A couple years ago when I was trying to delude myself into thinking I could write straight romances (I can't, I nearly went nuts writing Love In the Air), Harlequin was offering free books for their 60th anniversary. So I downloaded several of them and never read them until the last few days. Because Mr. Nook is a fixture in my life now and I can see to read.
If you want to be a better writer, you have to read books written by better writers than yourself. In some genres this may be pretty darn near impossible but I betcha it can be done.
I learned a huge amount about writing, not mystery writing just writing, from Ross McDonald. He was an accomplished and skillful writer, a man who used his mind. His work is carefully crafted. I learned how to create metaphors and similies by seeing how he did it.

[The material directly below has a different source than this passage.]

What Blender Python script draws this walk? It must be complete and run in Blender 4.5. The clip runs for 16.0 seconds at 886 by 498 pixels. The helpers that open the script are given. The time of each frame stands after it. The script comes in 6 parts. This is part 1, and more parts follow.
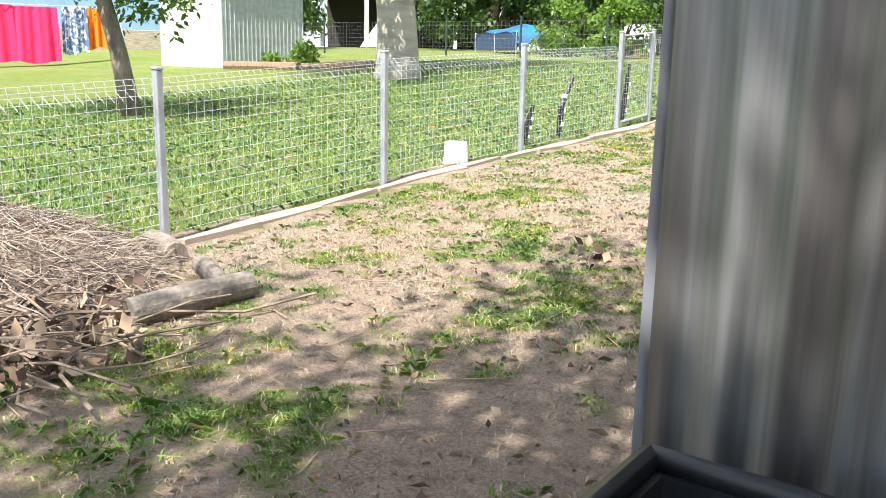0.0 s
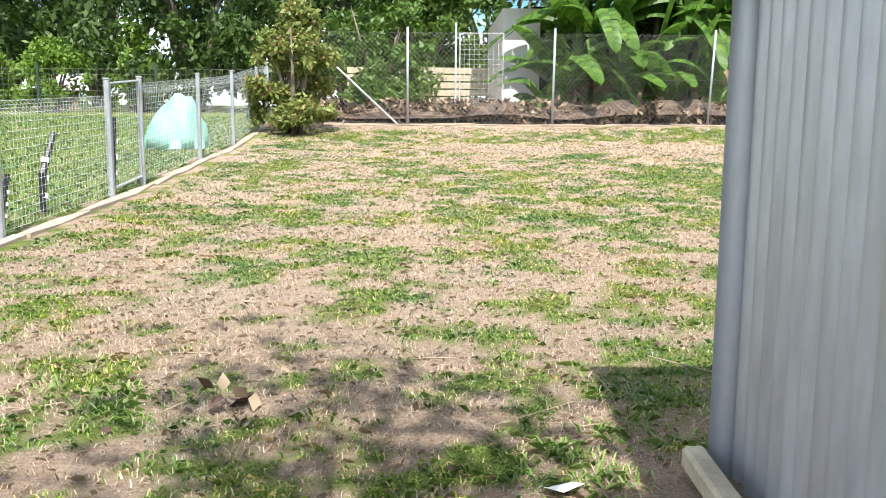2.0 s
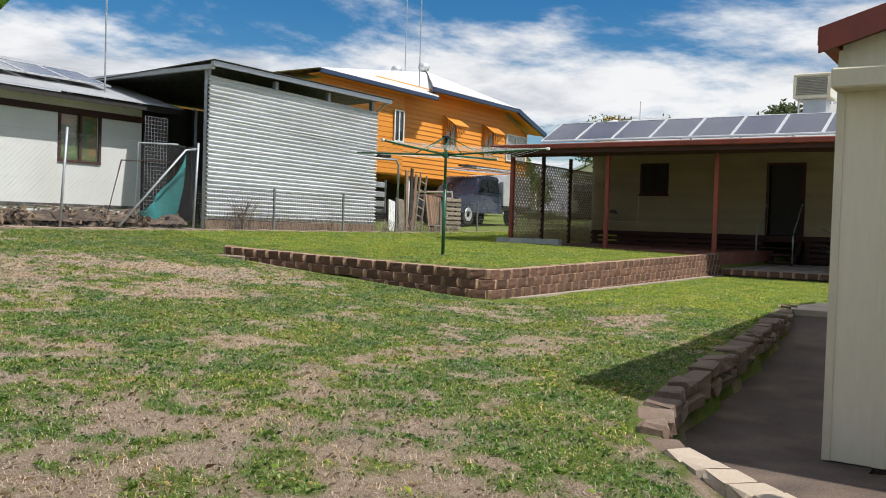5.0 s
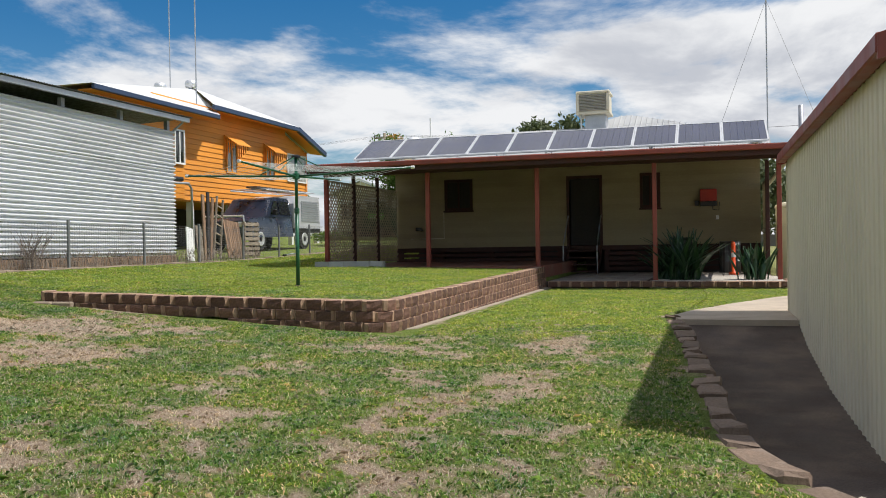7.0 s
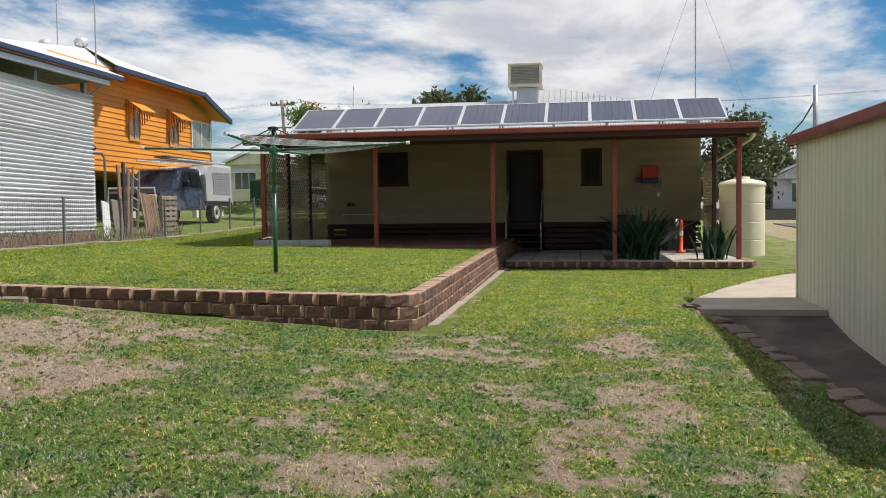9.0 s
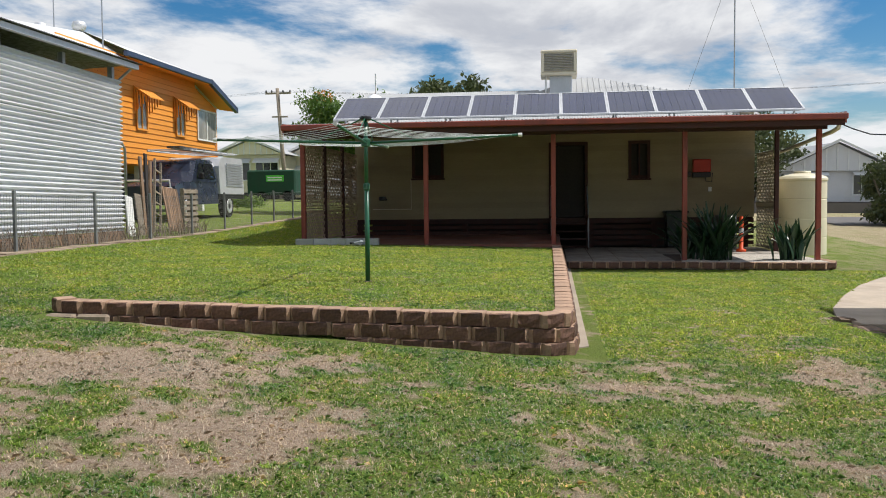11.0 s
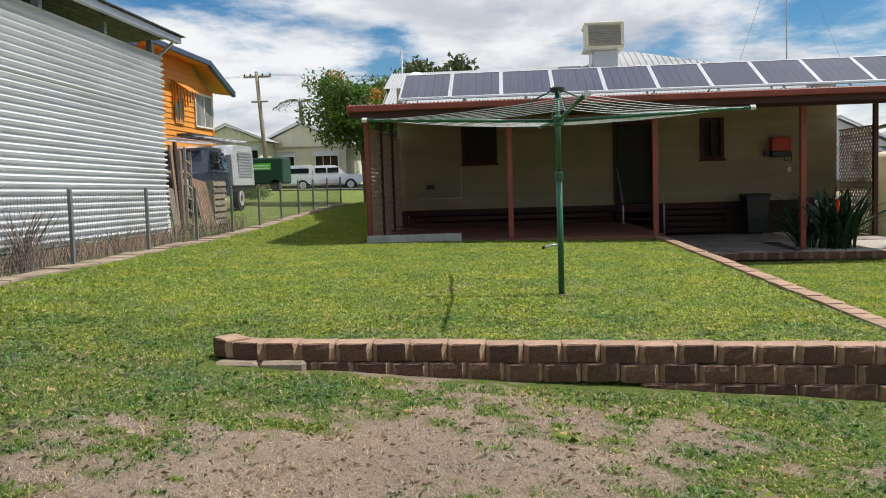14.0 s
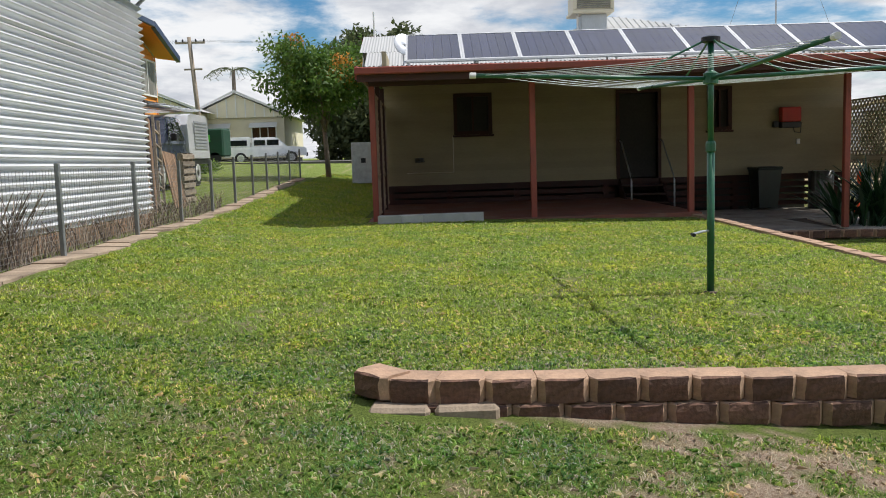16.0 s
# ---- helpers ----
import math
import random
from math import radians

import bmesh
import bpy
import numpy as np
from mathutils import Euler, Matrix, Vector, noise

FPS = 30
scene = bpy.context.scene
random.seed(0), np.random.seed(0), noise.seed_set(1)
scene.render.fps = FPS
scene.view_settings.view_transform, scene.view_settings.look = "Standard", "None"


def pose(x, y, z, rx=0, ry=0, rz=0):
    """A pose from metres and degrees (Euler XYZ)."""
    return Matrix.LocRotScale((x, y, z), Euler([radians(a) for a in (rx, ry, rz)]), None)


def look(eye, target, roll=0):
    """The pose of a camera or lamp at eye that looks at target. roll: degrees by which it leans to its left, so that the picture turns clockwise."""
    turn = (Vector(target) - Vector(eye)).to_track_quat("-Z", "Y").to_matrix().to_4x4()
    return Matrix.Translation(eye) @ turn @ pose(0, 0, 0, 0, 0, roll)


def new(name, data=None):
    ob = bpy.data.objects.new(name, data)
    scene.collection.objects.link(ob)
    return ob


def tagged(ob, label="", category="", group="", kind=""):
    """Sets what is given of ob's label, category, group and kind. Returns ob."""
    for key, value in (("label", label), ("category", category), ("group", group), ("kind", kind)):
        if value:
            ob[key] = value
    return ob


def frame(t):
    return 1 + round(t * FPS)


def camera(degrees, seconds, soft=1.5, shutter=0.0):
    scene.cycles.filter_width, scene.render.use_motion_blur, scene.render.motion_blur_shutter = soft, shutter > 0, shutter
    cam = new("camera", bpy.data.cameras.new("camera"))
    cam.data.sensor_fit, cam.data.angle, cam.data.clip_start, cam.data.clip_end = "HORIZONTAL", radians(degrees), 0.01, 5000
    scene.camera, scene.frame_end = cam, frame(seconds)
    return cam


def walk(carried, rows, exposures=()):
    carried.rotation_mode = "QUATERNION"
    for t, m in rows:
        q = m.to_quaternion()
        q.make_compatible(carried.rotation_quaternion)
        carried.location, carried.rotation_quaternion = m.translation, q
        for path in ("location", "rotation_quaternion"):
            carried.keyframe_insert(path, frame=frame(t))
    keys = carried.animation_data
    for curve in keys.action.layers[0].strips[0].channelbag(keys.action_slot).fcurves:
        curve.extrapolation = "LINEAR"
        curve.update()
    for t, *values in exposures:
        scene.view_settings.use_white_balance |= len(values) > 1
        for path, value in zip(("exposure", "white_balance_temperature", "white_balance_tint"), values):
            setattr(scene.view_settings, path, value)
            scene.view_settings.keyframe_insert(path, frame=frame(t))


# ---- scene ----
cam = camera(54.1, 16.0, 1.0)
METRES, EYE, TILT, LEAN, TURN = 17.16, 1.32, 0.0, 0.0, 35.5
ROWS = [
    (0.0, 0.0, 0.0, 0.0, 0.28, -12.41, -1.27),
    (0.5, -0.0121, 0.0242, 0.0004, -8.96, -12.74, -1.21),
    (1.0, -0.0193, 0.0442, 0.0014, -19.59, -12.26, -0.23),
    (1.5, -0.0209, 0.0738, -0.001, -27.15, -7.63, 1.25),
    (2.0, -0.0221, 0.1037, -0.0007, -36.39, -8.52, -0.43),
    (2.5, -0.0145, 0.1333, -0.0004, -42.29, -9.72, -0.98),
    (3.0, -0.0058, 0.1611, 0.0035, -45.68, -9.51, -1.16),
    (3.5, -0.0002, 0.1877, 0.0072, -53.75, -8.47, -1.74),
    (4.0, 0.0102, 0.2145, 0.0089, -65.66, -5.02, -2.64),
    (4.5, 0.0167, 0.2386, 0.0091, -80.66, -3.89, -2.22),
    (5.0, 0.0252, 0.259, 0.0103, -91.76, -1.66, -1.79),
    (7.5, 0.1217, 0.3797, 0.0184, -110.02, -0.57, 1.06),
    (8.0, 0.1468, 0.3948, 0.0233, -112.17, -0.78, 0.92),
    (8.5, 0.1701, 0.4138, 0.0267, -115.37, -2.14, 0.89),
    (9.0, 0.1994, 0.4282, 0.0279, -116.56, -2.46, 0.72),
    (9.5, 0.2293, 0.4433, 0.0285, -116.47, -2.5, 0.7),
    (10.0, 0.2605, 0.4555, 0.0306, -116.19, -2.65, 0.14),
    (12.5, 0.4068, 0.5228, 0.0444, -121.77, -3.43, 1.86),
    (13.0, 0.441, 0.5333, 0.045, -121.77, -3.16, 1.71),
    (13.5, 0.4747, 0.5453, 0.0449, -121.68, -4.1, 1.7),
    (14.0, 0.5081, 0.5531, 0.0453, -121.42, -4.22, 1.82),
    (14.5, 0.5436, 0.5623, 0.0453, -121.65, -4.31, 1.9),
    (15.0, 0.576, 0.5712, 0.047, -123.18, -4.55, 1.74),
    (15.5, 0.6129, 0.5755, 0.0481, -123.88, -4.77, 1.66),
    (16.0, 0.6495, 0.5797, 0.0483, -126.69, -6.16, 1.85),
]
EXPOSURES = [(0.0, 1.32), (0.5, 1.12), (1.5, 1.14), (2.6, 1.06), (3.4, 0.84), (4.2, 0.25), (5.0, 0.1), (9.0, 0.04), (16.0, 0.12)]
walk(cam, [(t, pose(0, 0, EYE, TILT, LEAN, TURN) @ pose(METRES * x, METRES * y, METRES * z, 90 + pitch, roll, yaw)) for t, x, y, z, yaw, pitch, roll in ROWS], EXPOSURES)

# ---- sun and sky ----
SUN_WAY = Vector((0.10, -0.64, 1.0)).normalized()
sun = new("sun", bpy.data.lights.new("sun", "SUN"))
sun.data.energy, sun.data.angle, sun.data.color = 4.4, radians(0.6), (1.0, 0.965, 0.92)
sun.matrix_world = look(SUN_WAY * 50, (0, 0, 0))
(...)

I learned delicacy from Laurie Colwin. All her characters are carefully observed. There is no insufficiency of information but there is nothing unneeded. Each word is required. Her people are real people with genuine, sincere emotions.
When I finally became serious (a condition yet to be accepted by legacy publishing) about writing women's fiction, I had to look long and hard to find someone who resonated with my sensibilities. I didn't want to hear about body contours or how beastly men are. I didn't want bitchiness as a stand-in for backbone. I wanted to see characters behaving like real (decent, nice) people.
Eventually, by reading a lot of books and a lot of reviews and going to recommendations "People who bought this also bought..." I found Victoria Clayton. I had to send to England for a couple of her books but it was worth it. She writes about adults. Sometimes the characters stumble but they have real lives and are sincere. It's not fluff. It's not cotton candy. You need a dictionary by your side. I will be forever in her debt for introducing me to the word trull. She graduated from Cambridge University and it shows.
You won't find these writers using cliches. The work, the stories, the characters are not derivative. You haven't seen it or heard it before.
What I learned from Harlequin romances is pretty simple--don't do this.
I wish I could have ended the post there because it was perfect but the women who write Harlequin, Mills Boon and all those sorts of books over the last 50 years believed in the books they wrote. They're fine stories to distract a reader for 2 hours. They're needed and appreciated. Some of them even overcome the genre (but I'm sure it's against the wishes of the publisher).
I will give you the same advice I always give. Write the best book you can. At whatever level you're at, stretch. Think. Reflect. Read. Don't become complacent.